▸ **WHAT THE TASK ASKS**:
Leave out the pictures and set down exactly the lines from the start of the listing through the one with "(-0.460, 0.079, 1.0765))", both included.

### DATA SEGMENT

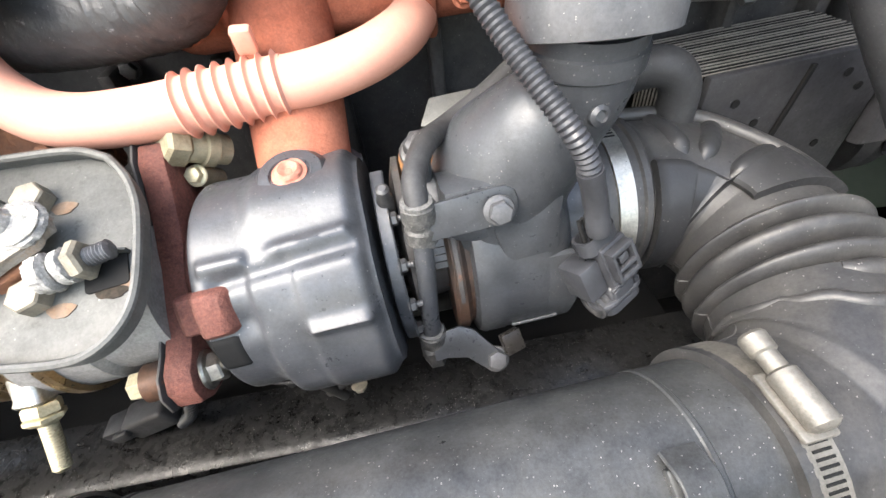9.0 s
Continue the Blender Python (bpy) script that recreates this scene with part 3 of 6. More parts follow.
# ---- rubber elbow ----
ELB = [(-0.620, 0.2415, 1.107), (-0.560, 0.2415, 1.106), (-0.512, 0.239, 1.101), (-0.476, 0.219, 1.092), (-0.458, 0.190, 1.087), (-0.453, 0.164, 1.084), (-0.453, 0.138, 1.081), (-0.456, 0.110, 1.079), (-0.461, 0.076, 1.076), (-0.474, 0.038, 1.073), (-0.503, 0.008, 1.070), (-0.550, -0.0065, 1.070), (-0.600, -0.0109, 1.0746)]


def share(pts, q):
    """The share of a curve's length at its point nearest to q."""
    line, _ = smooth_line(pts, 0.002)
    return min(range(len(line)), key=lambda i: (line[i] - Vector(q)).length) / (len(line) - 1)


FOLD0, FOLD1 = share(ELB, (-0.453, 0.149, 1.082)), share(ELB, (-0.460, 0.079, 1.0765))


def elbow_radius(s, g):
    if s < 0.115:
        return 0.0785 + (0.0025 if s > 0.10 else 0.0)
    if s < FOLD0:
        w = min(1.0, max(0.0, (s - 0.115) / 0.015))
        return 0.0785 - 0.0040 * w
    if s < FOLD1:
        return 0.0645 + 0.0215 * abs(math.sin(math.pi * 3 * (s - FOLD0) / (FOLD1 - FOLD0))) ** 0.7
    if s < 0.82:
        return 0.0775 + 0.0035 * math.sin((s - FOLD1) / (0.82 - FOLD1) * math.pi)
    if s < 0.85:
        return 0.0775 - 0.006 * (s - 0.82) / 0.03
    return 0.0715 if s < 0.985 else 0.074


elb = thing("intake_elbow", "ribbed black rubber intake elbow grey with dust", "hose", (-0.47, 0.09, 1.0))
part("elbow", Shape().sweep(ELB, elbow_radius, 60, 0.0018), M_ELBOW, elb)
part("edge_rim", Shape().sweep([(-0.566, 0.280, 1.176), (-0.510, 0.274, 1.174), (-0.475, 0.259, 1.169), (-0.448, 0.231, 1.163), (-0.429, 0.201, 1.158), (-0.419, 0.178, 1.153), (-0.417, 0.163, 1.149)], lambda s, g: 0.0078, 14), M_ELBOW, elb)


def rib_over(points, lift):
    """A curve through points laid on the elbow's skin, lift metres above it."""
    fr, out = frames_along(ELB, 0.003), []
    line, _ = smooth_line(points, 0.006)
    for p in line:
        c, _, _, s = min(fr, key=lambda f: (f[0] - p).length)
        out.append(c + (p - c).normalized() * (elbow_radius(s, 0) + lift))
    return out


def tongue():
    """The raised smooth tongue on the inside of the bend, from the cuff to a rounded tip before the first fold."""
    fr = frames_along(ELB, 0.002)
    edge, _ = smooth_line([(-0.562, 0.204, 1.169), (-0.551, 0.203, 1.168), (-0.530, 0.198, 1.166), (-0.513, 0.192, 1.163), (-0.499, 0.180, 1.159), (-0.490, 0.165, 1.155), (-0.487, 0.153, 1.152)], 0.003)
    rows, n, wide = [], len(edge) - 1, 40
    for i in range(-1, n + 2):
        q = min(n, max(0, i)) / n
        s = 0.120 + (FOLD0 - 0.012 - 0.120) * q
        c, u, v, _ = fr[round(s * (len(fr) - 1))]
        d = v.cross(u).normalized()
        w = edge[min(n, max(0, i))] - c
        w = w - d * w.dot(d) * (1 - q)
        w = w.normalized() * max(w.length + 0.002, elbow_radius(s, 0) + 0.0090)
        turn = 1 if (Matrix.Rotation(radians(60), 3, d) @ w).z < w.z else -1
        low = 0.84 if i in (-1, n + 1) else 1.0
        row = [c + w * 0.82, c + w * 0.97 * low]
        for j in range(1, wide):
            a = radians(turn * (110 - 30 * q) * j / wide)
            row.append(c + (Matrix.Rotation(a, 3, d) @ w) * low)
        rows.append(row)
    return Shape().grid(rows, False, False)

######

▸ **COMPLETE RESPONSE**:
9.0 s
Continue the Blender Python (bpy) script that recreates this scene with part 3 of 6. More parts follow.
# ---- rubber elbow ----
ELB = [(-0.620, 0.2415, 1.107), (-0.560, 0.2415, 1.106), (-0.512, 0.239, 1.101), (-0.476, 0.219, 1.092), (-0.458, 0.190, 1.087), (-0.453, 0.164, 1.084), (-0.453, 0.138, 1.081), (-0.456, 0.110, 1.079), (-0.461, 0.076, 1.076), (-0.474, 0.038, 1.073), (-0.503, 0.008, 1.070), (-0.550, -0.0065, 1.070), (-0.600, -0.0109, 1.0746)]


def share(pts, q):
    """The share of a curve's length at its point nearest to q."""
    line, _ = smooth_line(pts, 0.002)
    return min(range(len(line)), key=lambda i: (line[i] - Vector(q)).length) / (len(line) - 1)


FOLD0, FOLD1 = share(ELB, (-0.453, 0.149, 1.082)), share(ELB, (-0.460, 0.079, 1.0765))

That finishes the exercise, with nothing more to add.